Model Openness Framework (MOF)

Task Description

The Model Openness Framework (MOF) is a comprehensive system for evaluating and classifying the completeness and openness of machine learning models, with a strong focus on licensing requirements. By defining 17 distinct components across a model’s lifecycle, MOF promotes transparency, reproducibility, and responsibility in open-source machine learning. Each MOF component has specific licensing criteria to ensure that contributors uphold intellectual property rights while enabling open collaboration.

In this task, we test the ability of large language models (LLMs) to accurately answer licensing-related questions under MOF. The task comprises three subtasks:

Subtasks

License Abbreviations - Expand or interpret short license abbreviations.
License OSI Approval - Determine whether a given license is approved by the Open Source Initiative (OSI) or not.
Question Answering - Provide detailed answers about licensing requirements in MOF.

Input Format

Each subtask will present a primary request in the form of:

Primary Request: A concise query about licensing in MOF, such as:
- “Expand the following MOF-related abbreviation into its full form: AFL-3.0”
- “Is the Microsoft Shared Source License OSI-approved?”
- “What type of license is the Apache License, Version 2.0?”
Content: If necessary, relevant reference text (e.g., snippets from the OSI website, MOF documentation). However, many prompts may not include separate content if the request is self-contained.

Output Format

The model should output:

Concise Answer: A short, direct response that addresses the primary request.
Optional Explanation (for Q&A subtask): An additional sentence or two that justifies the answer, referencing MOF or OSI guidelines if needed.

Example Input-Output

Subtask 1: License Abbreviations

Input

"Expand the abbreviation: BSD-3-Clause"

Expected Output

"BSD 3-Clause License"

Subtask 2: License OSI Approval

Input

"Is the Apache License 2.0 OSI-approved?"

Expected Output

"Yes"

Subtask 3: Question Answering

Input

"Which licenses are recommended for model parameters under the Model Openness Framework?"

Expected Output

"MOF recommends OSI-approved licenses (e.g., MIT License or Apache License 2.0)
for model parameters to ensure community collaboration and openness."

Dataset

The dataset covers real-world and simulated licensing scenarios under MOF:

License Abbreviations (41 items) Expand or interpret short license labels (e.g.,AAL ).
License OSI Approval (50 items) Determine whether each license is officially approved by the Open Source Initiative.
Question Answering (70 items) Answer more in-depth questions about licensing requirements for specific MOF components (e.g., model parameters, datasets, or source code).

Data	Size	Data Source
License Abbreviations	41	OSI website
License OSI Approval	50	OSI website
Question Answering	70	OSI website, MOF docs
Total	161

Data Usage

Users can:

Fine-tune or evaluate LLMs using this dataset.
Combine OSI references and MOF documentation for improved factual accuracy.
Enhance the model’s capability to address specialized licensing questions by including additional open-source knowledge bases, if desired.

Metrics

Two metrics are used to evaluate performance:

Accuracy For the License Abbreviations and License OSI Approval subtasks, the model’s output is compared to a ground-truth label. Accuracy is computed as:

\[\text{Accuracy} = \frac{\text{Number of Correct Predictions}}{\text{Total Number of Predictions}}\]
FActScore^[1] For the Question Answering subtask, FActScore measures factual precision. A higher FActScore indicates that the model’s answers align more closely with MOF guidelines and reference materials, while a lower score suggests factual inaccuracy.

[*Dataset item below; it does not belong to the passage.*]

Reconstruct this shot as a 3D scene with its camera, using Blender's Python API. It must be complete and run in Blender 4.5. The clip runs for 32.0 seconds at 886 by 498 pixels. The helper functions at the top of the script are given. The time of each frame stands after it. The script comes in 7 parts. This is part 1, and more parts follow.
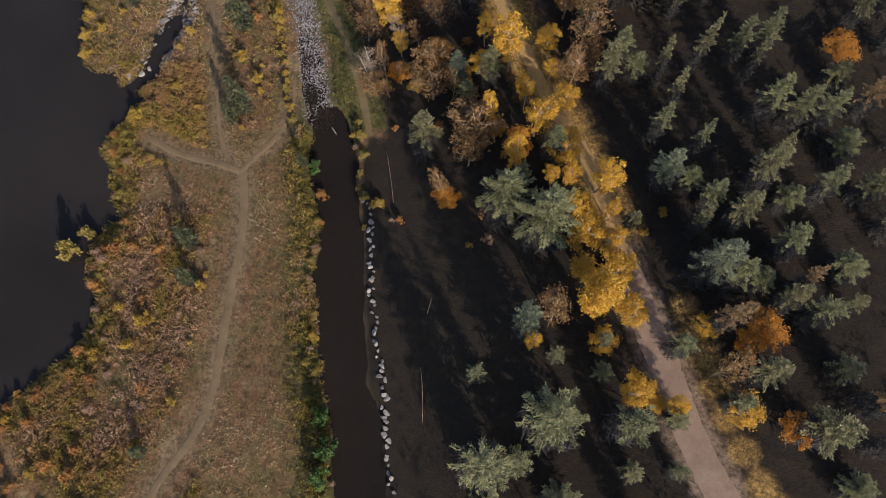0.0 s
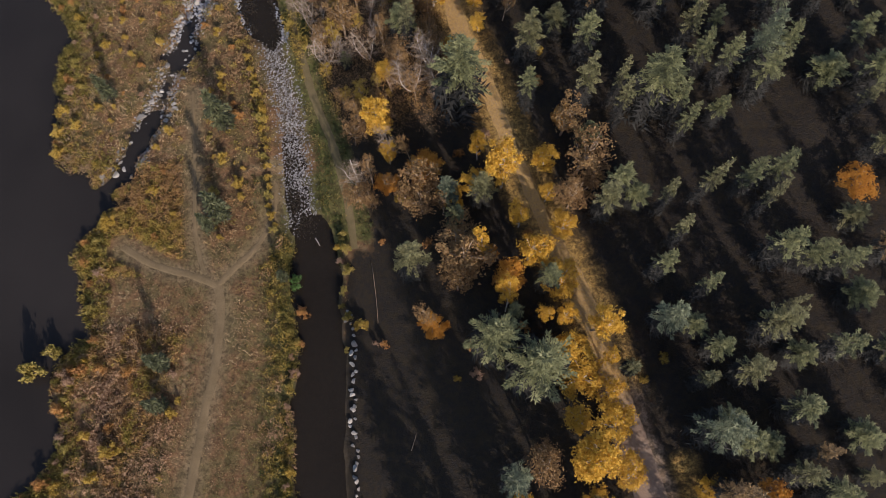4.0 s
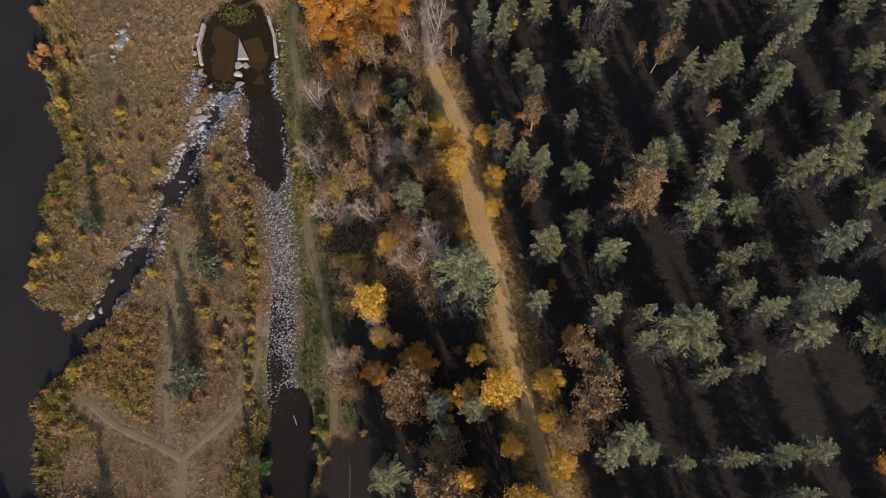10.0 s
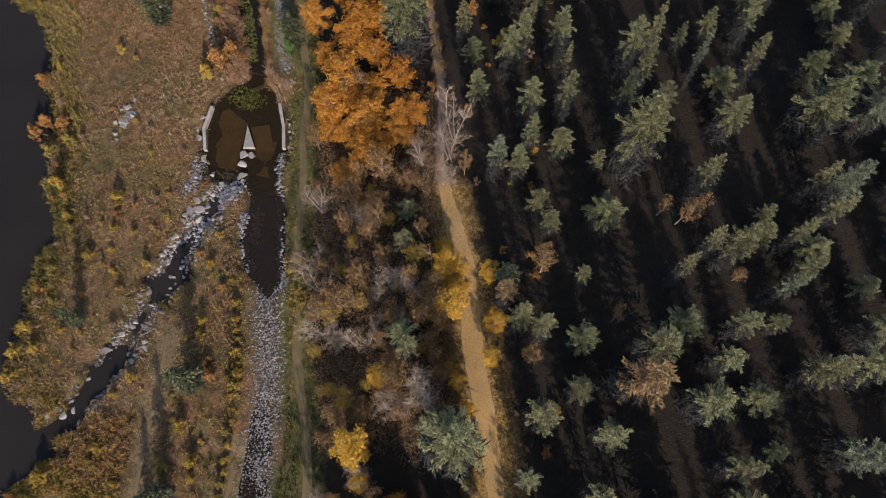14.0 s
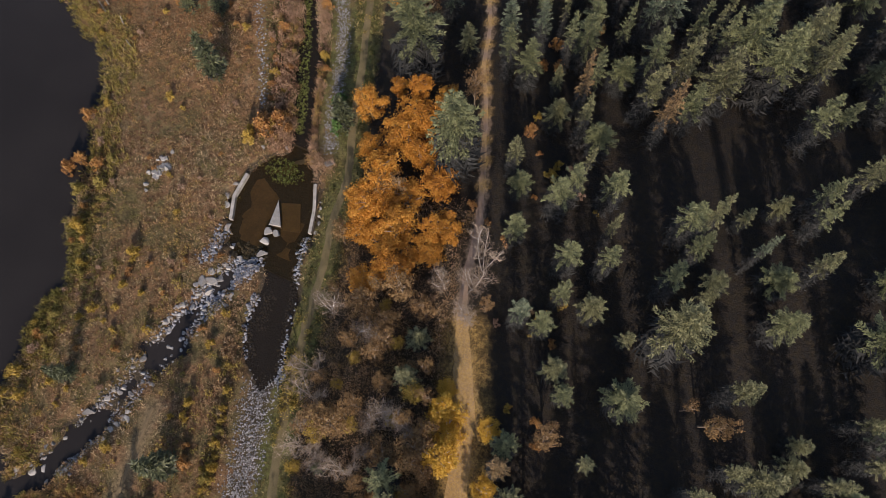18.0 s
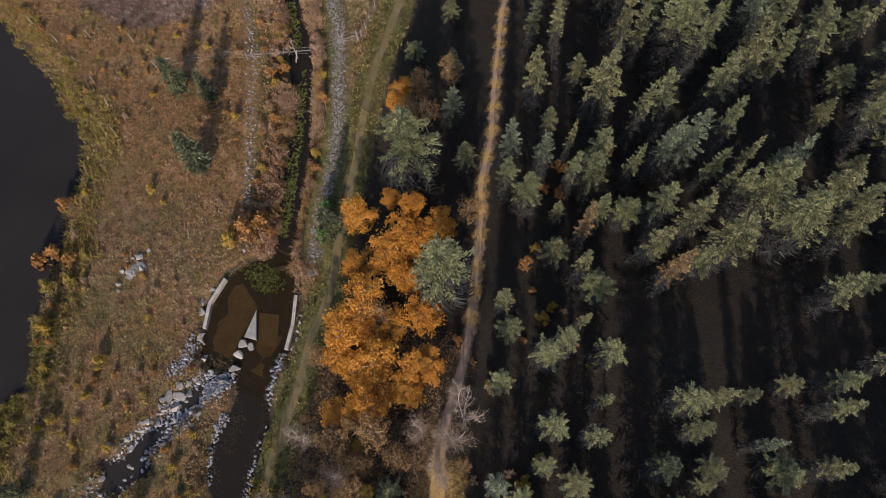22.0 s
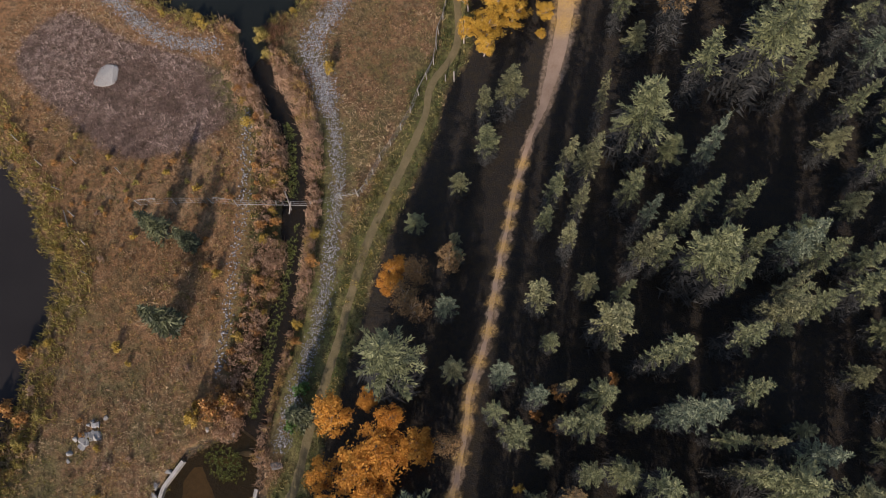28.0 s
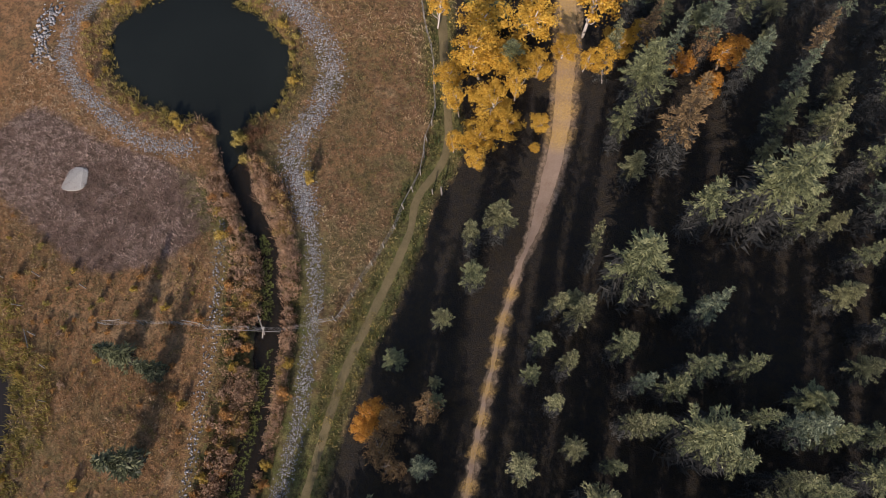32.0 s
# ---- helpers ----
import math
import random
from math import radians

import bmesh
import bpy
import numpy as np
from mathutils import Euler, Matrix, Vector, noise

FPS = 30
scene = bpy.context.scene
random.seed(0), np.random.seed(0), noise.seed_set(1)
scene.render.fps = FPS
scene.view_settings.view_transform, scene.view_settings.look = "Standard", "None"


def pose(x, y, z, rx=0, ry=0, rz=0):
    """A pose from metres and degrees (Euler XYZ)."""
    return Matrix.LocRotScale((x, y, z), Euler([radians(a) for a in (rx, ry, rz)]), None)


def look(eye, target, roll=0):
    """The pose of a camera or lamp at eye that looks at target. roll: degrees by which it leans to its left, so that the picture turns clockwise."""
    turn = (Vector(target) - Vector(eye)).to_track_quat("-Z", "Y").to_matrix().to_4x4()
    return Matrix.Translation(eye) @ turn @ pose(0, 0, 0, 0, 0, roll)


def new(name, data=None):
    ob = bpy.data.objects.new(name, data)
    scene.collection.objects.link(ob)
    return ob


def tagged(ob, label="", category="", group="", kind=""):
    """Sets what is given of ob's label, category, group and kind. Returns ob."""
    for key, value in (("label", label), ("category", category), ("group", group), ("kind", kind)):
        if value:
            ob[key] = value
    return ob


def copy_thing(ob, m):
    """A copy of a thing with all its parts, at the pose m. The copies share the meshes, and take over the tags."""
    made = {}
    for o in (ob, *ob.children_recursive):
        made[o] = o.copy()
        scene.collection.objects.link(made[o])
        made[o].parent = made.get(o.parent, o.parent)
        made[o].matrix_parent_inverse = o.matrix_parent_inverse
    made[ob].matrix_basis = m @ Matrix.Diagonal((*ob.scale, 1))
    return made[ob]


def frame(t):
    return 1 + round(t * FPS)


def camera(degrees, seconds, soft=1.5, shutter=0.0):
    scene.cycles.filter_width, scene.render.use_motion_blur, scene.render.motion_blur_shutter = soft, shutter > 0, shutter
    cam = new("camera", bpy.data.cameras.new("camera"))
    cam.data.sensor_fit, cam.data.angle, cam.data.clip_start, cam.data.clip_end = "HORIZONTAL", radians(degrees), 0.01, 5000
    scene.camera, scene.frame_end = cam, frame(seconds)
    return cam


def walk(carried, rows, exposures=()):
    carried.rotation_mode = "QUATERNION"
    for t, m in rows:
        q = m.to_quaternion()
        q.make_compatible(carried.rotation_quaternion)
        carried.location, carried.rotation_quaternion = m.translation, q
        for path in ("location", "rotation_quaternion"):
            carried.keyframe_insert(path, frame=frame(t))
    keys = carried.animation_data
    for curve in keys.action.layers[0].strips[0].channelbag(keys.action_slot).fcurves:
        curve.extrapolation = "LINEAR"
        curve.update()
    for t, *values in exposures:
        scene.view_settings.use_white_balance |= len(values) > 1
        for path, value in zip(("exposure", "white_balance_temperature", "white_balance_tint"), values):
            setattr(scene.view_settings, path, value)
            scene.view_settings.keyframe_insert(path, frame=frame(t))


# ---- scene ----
cam = camera(65.0, 32.0, soft=0.55)
METRES, EYE, TILT, LEAN, TURN = 100.0, 65.84, -73.3, 0.99, 0.0
ROWS = [
    (0.0, 0.0, 0.0, 0.0, 0.0, 0.0, -0.0),
    (0.5, 0.0015, 0.0047, 0.0142, -0.03, 0.02, 0.05),
    (1.0, 0.003, 0.0096, 0.0286, -0.06, 0.04, 0.09),
    (1.5, 0.0044, 0.0145, 0.0428, -0.11, 0.07, 0.13),
    (2.0, 0.0058, 0.0194, 0.0572, -0.14, 0.1, 0.16),
    (2.5, 0.0068, 0.0245, 0.0718, -0.18, 0.14, 0.16),
    (3.0, 0.0083, 0.0299, 0.0862, -0.17, 0.17, 0.07),
    (3.5, 0.0097, 0.0351, 0.1008, -0.08, 0.21, -0.31),
    (5.5, 0.0162, 0.0549, 0.159, 0.68, 0.29, -2.67),
    (6.0, 0.0175, 0.06, 0.1739, 0.96, 0.28, -3.54),
    (6.5, 0.0189, 0.0651, 0.1886, 1.29, 0.27, -4.56),
    (7.0, 0.0201, 0.0701, 0.2035, 1.63, 0.24, -5.58),
    (7.5, 0.0212, 0.0751, 0.2183, 1.97, 0.2, -6.55),
    (8.0, 0.0218, 0.0799, 0.2326, 2.06, 0.24, -6.94),
    (8.5, 0.022, 0.0847, 0.2473, 2.02, 0.26, -6.96),
    (9.0, 0.0223, 0.0899, 0.2618, 2.0, 0.29, -7.01),
    (9.5, 0.0224, 0.0949, 0.2763, 1.99, 0.33, -7.04),
    (10.0, 0.0227, 0.1001, 0.2912, 1.99, 0.34, -7.07),
    (10.5, 0.0222, 0.1051, 0.3058, 1.94, 0.37, -7.11),
    (11.0, 0.022, 0.1102, 0.3208, 1.96, 0.38, -7.22),
    (11.5, 0.0222, 0.1155, 0.3359, 2.15, 0.37, -7.72),
    (12.0, 0.0216, 0.1206, 0.3508, 2.28, 0.38, -8.22),
    (12.5, 0.0217, 0.1258, 0.3654, 2.55, 0.38, -8.91),
    (13.0, 0.0215, 0.1308, 0.3804, 2.9, 0.32, -9.95),
    (13.5, 0.0207, 0.1355, 0.3957, 3.26, 0.23, -11.04),
    (14.0, 0.0202, 0.1404, 0.4107, 3.7, 0.17, -12.3),
    (14.5, 0.0195, 0.1453, 0.4252, 4.14, 0.11, -13.58),
    (16.5, 0.0148, 0.1651, 0.4841, 7.04, -0.75, -21.2),
    (17.0, 0.0123, 0.1701, 0.4989, 7.7, -1.02, -22.89),
    (17.5, 0.0096, 0.1751, 0.5134, 7.9, -1.09, -23.42),
    (18.0, 0.0069, 0.1803, 0.5277, 7.93, -1.08, -23.48),
    (18.5, 0.0035, 0.1852, 0.542, 7.92, -1.09, -23.52),
    (19.0, 0.0001, 0.1903, 0.5562, 7.94, -1.09, -23.56),
    (19.5, -0.0038, 0.1953, 0.5703, 7.94, -1.07, -23.62),
    (20.0, -0.0076, 0.2005, 0.5847, 8.0, -1.09, -23.68),
    (20.5, -0.0118, 0.2057, 0.5987, 8.09, -1.11, -23.91),
    (21.0, -0.0163, 0.2105, 0.6133, 8.32, -1.25, -24.42),
    (21.5, -0.0208, 0.2156, 0.6276, 8.74, -1.43, -25.42),
    (22.0, -0.0257, 0.2205, 0.642, 9.24, -1.68, -26.62),
    (22.5, -0.0307, 0.2253, 0.6561, 9.74, -1.91, -27.83),
    (23.0, -0.0353, 0.2303, 0.6698, 10.24, -2.09, -28.95),
    (23.5, -0.0407, 0.235, 0.6839, 10.62, -2.27, -29.74),
    (24.0, -0.0466, 0.2396, 0.6974, 10.68, -2.28, -30.0),
    (24.5, -0.0522, 0.2443, 0.7115, 10.74, -2.31, -30.07),
    (25.0, -0.0576, 0.2488, 0.7252, 10.76, -2.3, -30.12),
    (25.5, -0.0635, 0.2536, 0.7393, 10.81, -2.32, -30.16),
    (27.5, -0.0878, 0.2724, 0.7953, 11.58, -2.69, -31.58),
    (28.0, -0.0939, 0.2772, 0.8091, 11.93, -2.84, -32.22),
    (28.5, -0.1003, 0.2818, 0.823, 12.21, -2.97, -32.76),
    (29.0, -0.1067, 0.2864, 0.8366, 12.33, -3.0, -32.98),
    (29.5, -0.1131, 0.2911, 0.8501, 12.39, -3.0, -33.0),
    (30.0, -0.1199, 0.2957, 0.8633, 12.4, -2.97, -33.04),
    (30.5, -0.1266, 0.3005, 0.8768, 12.44, -2.97, -33.06),
    (31.0, -0.133, 0.3054, 0.8904, 12.53, -2.99, -33.14),
    (31.5, -0.14, 0.31, 0.9036, 12.61, -3.01, -33.29),
    (32.0, -0.147, 0.3146, 0.9166, 12.62, -2.96, -33.34),
]
EXPOSURE, SUN, SKY = 0.64, 4.5, 0.15
walk(cam, [(t, pose(0, 0, EYE, TILT, LEAN, TURN) @ pose(METRES * x, METRES * y, METRES * z, 90 + pitch, roll, yaw)) for t, x, y, z, yaw, pitch, roll in ROWS],
     exposures=[(0.0, EXPOSURE, 6500, 18), (32.0, EXPOSURE, 6500, 18)])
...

Below are evaluation results for three baseline models across the three subtasks in MOF Licenses.

Baseline Model	Average Score	License Abbreviations (Accuracy)	License OSI Approval (Accuracy)	Detailed QA (FActScore)
Llama 3.1-8B	0.5149	0.1290	0.7200	0.6956
GPT-4o	0.6564	0.1935	0.9600	0.8156
Mistral Large 2	0.4640	0.1290	0.4400	0.8229

These baseline results serve as benchmarks for evaluating new model submissions on the MOF Licenses task.

References

[1] Sewon Min et al. (2023). FactScore: Fine-grained atomic evaluation of factual precision in long-form text generation. arXiv preprint arXiv:2305.14251. Available at: https://arxiv.org/abs/2305.14251

Note

For additional details on MOF’s 17 components and specific licensing criteria, see White et al. (2024), Model Openness Framework (MOF), as cited in competition documentation or MOF official docs.